Kenny Golladay followed a two-touchdown NFL debut by catching just one pass for six yards Saturday against the Jets, but he still may have gained ground in the battle for Detroit’s No. 3 receiver job when TJ Jones went down with a hamstring injury.
Samaje Perine redeemed his hideous showing from the preseason opener, taking eight carries for 45 yards and one catch for 29 yards Saturday against Green Bay. Jay Gruden seems pretty committed to Rob Kelley as the Week 1 starter, but this still bodes well for Perine’s early-season involvement.
Green Bay’s Jamaal Williams failed to take advantage of Ty Montgomery’s (leg) absence, gaining 12 yards on seven carries while primarily working with the first-team offense. WIlliams only had 14 yards on four carries in the preseason opener, but his pass blocking may be more important than his rushing results when it comes to earning playing time.
D'Onta Foreman followed a 41-yard run in the first week of the preseason with a 63-yard reception that was even more impressive, but Texans coach Bill O’Brien was quick to shut down the hype after the game. Foreman’s ability to shred third-string defenders won’t necessarily push him ahead of Alfred Blue for the No. 2 spot on the Week 1 depth chart. That said, Foreman should get some work this season and is talented enough to eventually make Lamar Miller expendable.
Rex Burkhead only gained 20 yards on seven carries, but he predictably looked excellent as a receiver, hauling in three passes for 50 yards and a score. Good luck figuring out the New England backfield before Week 1.

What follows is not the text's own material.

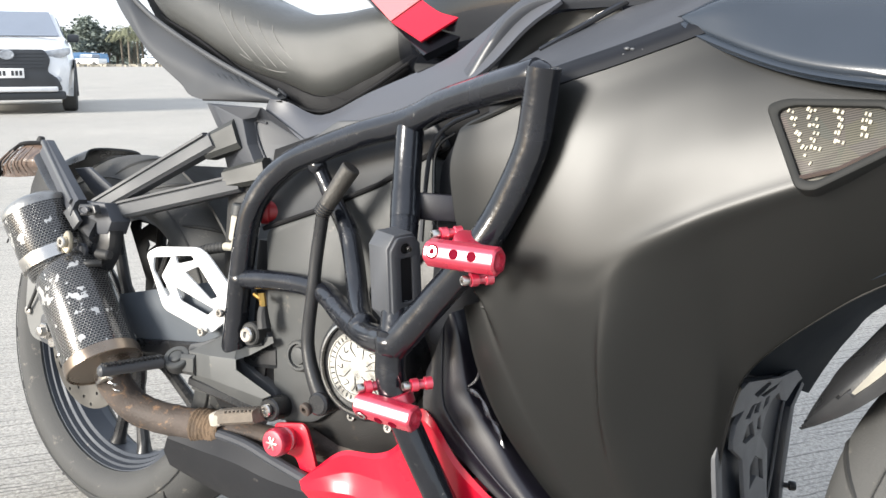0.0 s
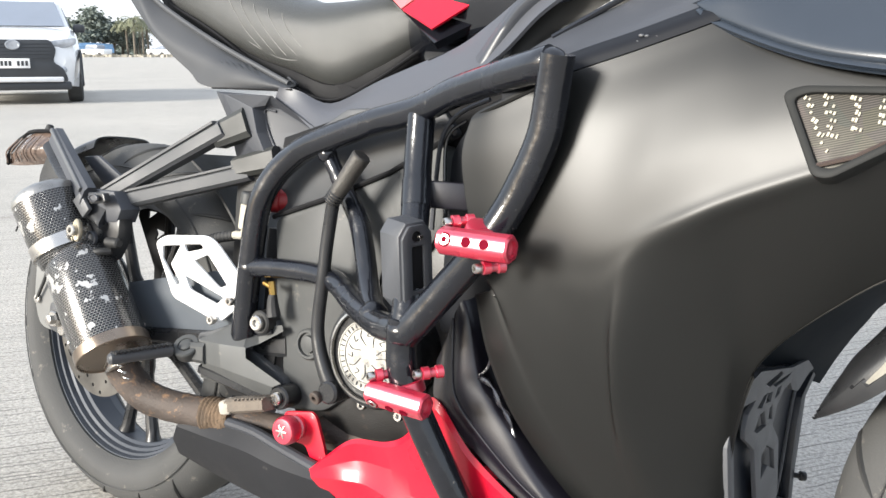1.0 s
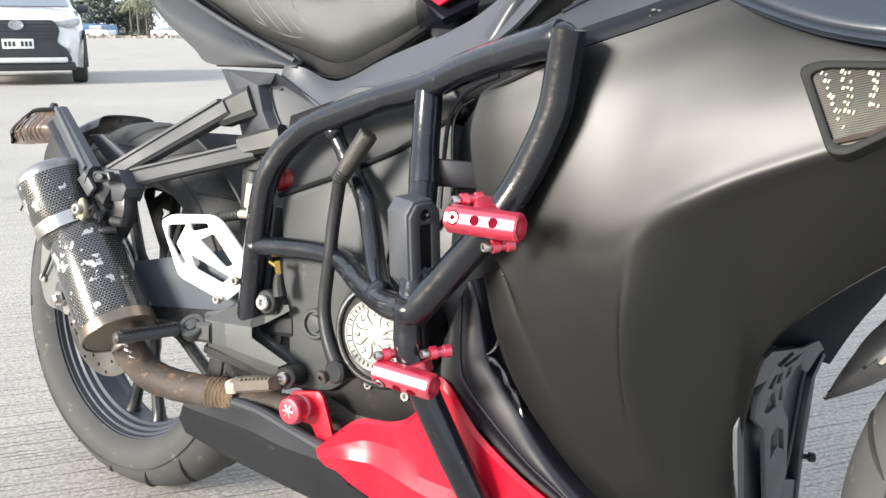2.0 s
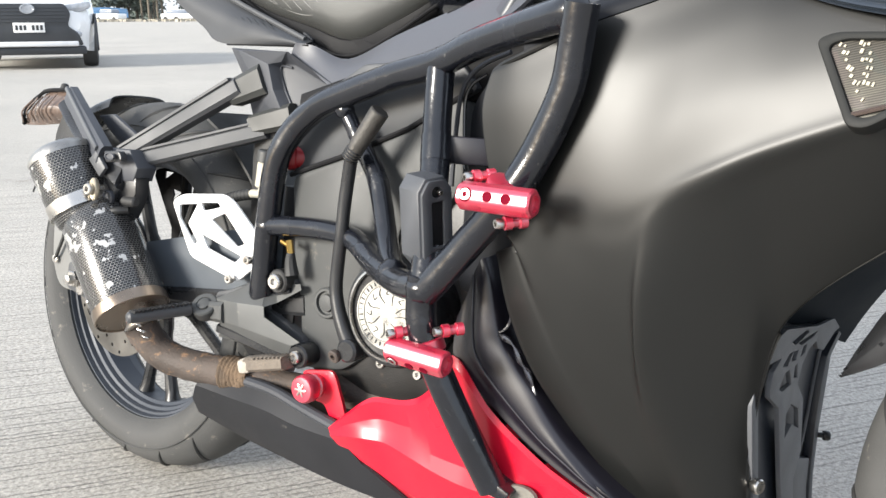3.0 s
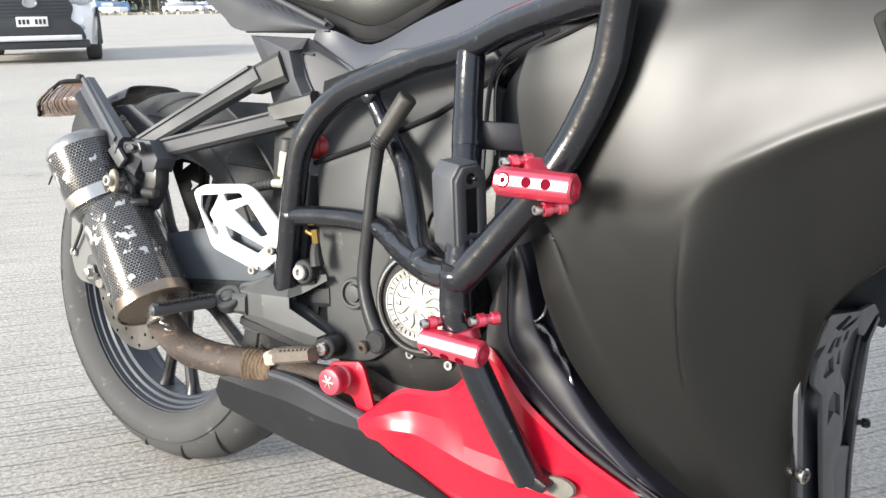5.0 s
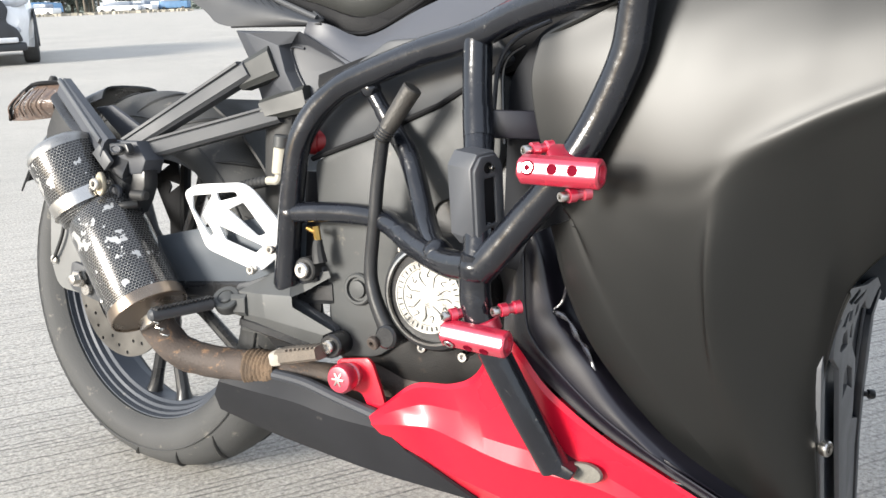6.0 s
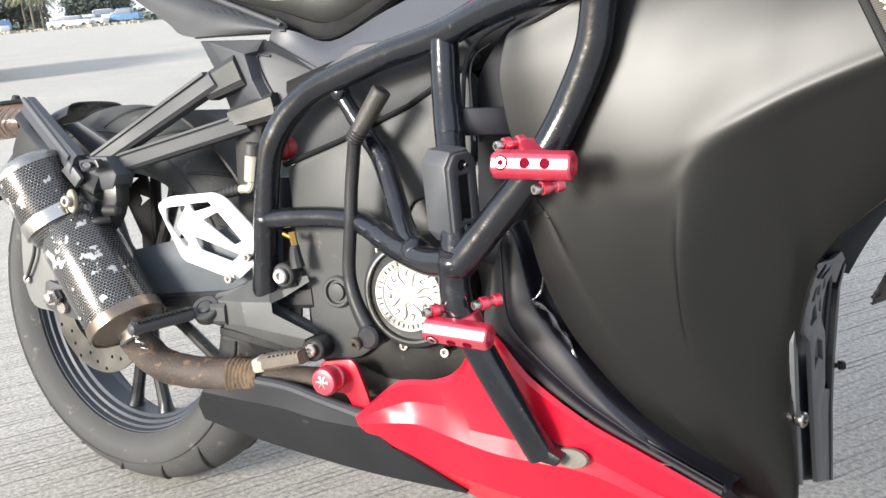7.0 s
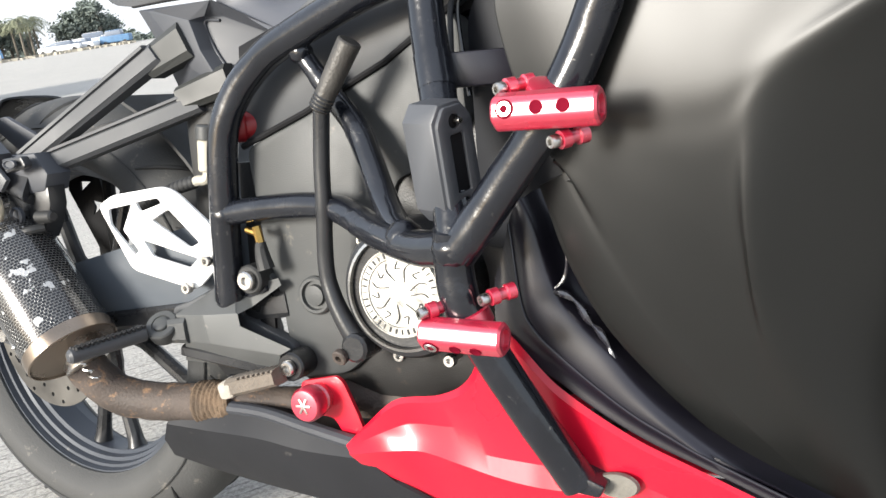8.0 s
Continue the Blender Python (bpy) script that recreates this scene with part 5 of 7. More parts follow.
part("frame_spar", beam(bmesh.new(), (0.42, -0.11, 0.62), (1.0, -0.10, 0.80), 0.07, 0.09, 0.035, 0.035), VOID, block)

CAP = (0.6209, -0.1786, 0.4018)
clutch = part("clutch_cover", moved(lathe(bmesh.new(), [(0.068, 0.06), (0.068, 0.004), (0.064, -0.004), (0.056, -0.008), (0.0545, -0.004), (0.030, -0.003)], 56), Matrix.Translation(CAP)), SATIN, bike, "round clutch cover with an embossed chrome cap")
part("steel_ring", moved(lathe(bmesh.new(), [(0.0585, -0.006), (0.0585, -0.009), (0.0555, -0.010), (0.0545, -0.007)], 56, closed=True), Matrix.Translation(CAP)), STEEL, clutch)
CHROME = mat("embossed bright chrome", (0.40, 0.395, 0.375), 0.36, metal=0.9, vary=0.1, scale=60, grain=300, bump=0.1, dirt=(0.30, 0.28, 0.25), dirt_at=0.66)
emblem = part("emblem", moved(lathe(bmesh.new(), [(0.0435, -0.003), (0.0435, -0.009), (0.042, -0.011), (0.034, -0.011), (0.0335, -0.0095), (0.012, -0.0095)], 56), Matrix.Translation(CAP)), CHROME, clutch, "embossed chrome disc")
part("emblem_ring", moved(lathe(bmesh.new(), [(0.0432, -0.0105), (0.0432, -0.0122), (0.0418, -0.0122), (0.0418, -0.0105)], 56, closed=True), Matrix.Translation(CAP)), CHROME, emblem)
for k in range(36):
    a = 2 * math.pi * k / 36
    part("bar", box(bmesh.new(), 0.0016 if k % 3 else 0.0008, 0.0014, 0.0050, Matrix.Translation((CAP[0] + 0.0378 * math.cos(a), CAP[1] - 0.0112, CAP[2] + 0.0378 * math.sin(a))) @ Matrix.Rotation(-a + math.pi / 2, 4, "Y"), 0), SATIN, emblem)
for k in range(15):
    a = 2 * math.pi * k / 15 + 0.2
    r0 = 0.012 + 0.012 * (k % 2)
    part("relief", sweep(bmesh.new(), spline([(CAP[0] + r0 * math.cos(a), CAP[1] - 0.0098, CAP[2] + r0 * math.sin(a)), (CAP[0] + 0.024 * math.cos(a + 0.22), CAP[1] - 0.0105, CAP[2] + 0.024 * math.sin(a + 0.22)), (CAP[0] + 0.031 * math.cos(a + 0.1), CAP[1] - 0.0098, CAP[2] + 0.031 * math.sin(a + 0.1))], 4), 0.0005, 6), SATIN, emblem)
for bx, bz in ((0.575, 0.362), (0.605, 0.335), (0.66, 0.333), (0.575, 0.45)):
    bolt("case_bolt", (bx, -0.168, bz), (0, -1, 0), 0.0065, 0.02, STEEL, clutch)

# kick lever
WORN = mat("worn brown-grey steel", (0.055, 0.051, 0.046), 0.45, metal=0.2, vary=0.3, scale=30, grain=400, bump=0.3, dirt=(0.16, 0.13, 0.10), dirt_at=0.62)
kick = tube("kick_lever", [(0.5565, -0.1913, 0.5848), (0.5462, -0.1862, 0.5274), (0.5421, -0.1841, 0.4863), (0.5339, -0.179, 0.4248), (0.539, -0.179, 0.394), (0.5503, -0.179, 0.3683), (0.5637, -0.1769, 0.3447)], [0.0082, 0.0082, 0.0082, 0.0084, 0.009, 0.010, 0.0120], SATIN, bike, "black kick-start lever folded up")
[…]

Todd Gurley operated as a three-down workhorse for a second straight week, this time making the most of his role with 50 yards and a touchdown on nine touches. The entire Rams offense looked excellent, and Gurley figures to be locked in as an every-down player so long as Lance Dunbar (knee) is sidelined. Dunbar remains out indefinitely…
Carlos Hyde dominated first-team work in a lifeless performance by the 49ers. He only had 26 yards on eight carries and yet vastly outperformed Tim Hightower, who didn’t get a touch until late in the second quarter and proceeded to fumble the ball away immediately. Joe Williams was a complete non-factor, taking one carry for one yard. Hyde is in little danger of losing the starting job early in the season, even though he hasn’t looked sharp through two exhibitions.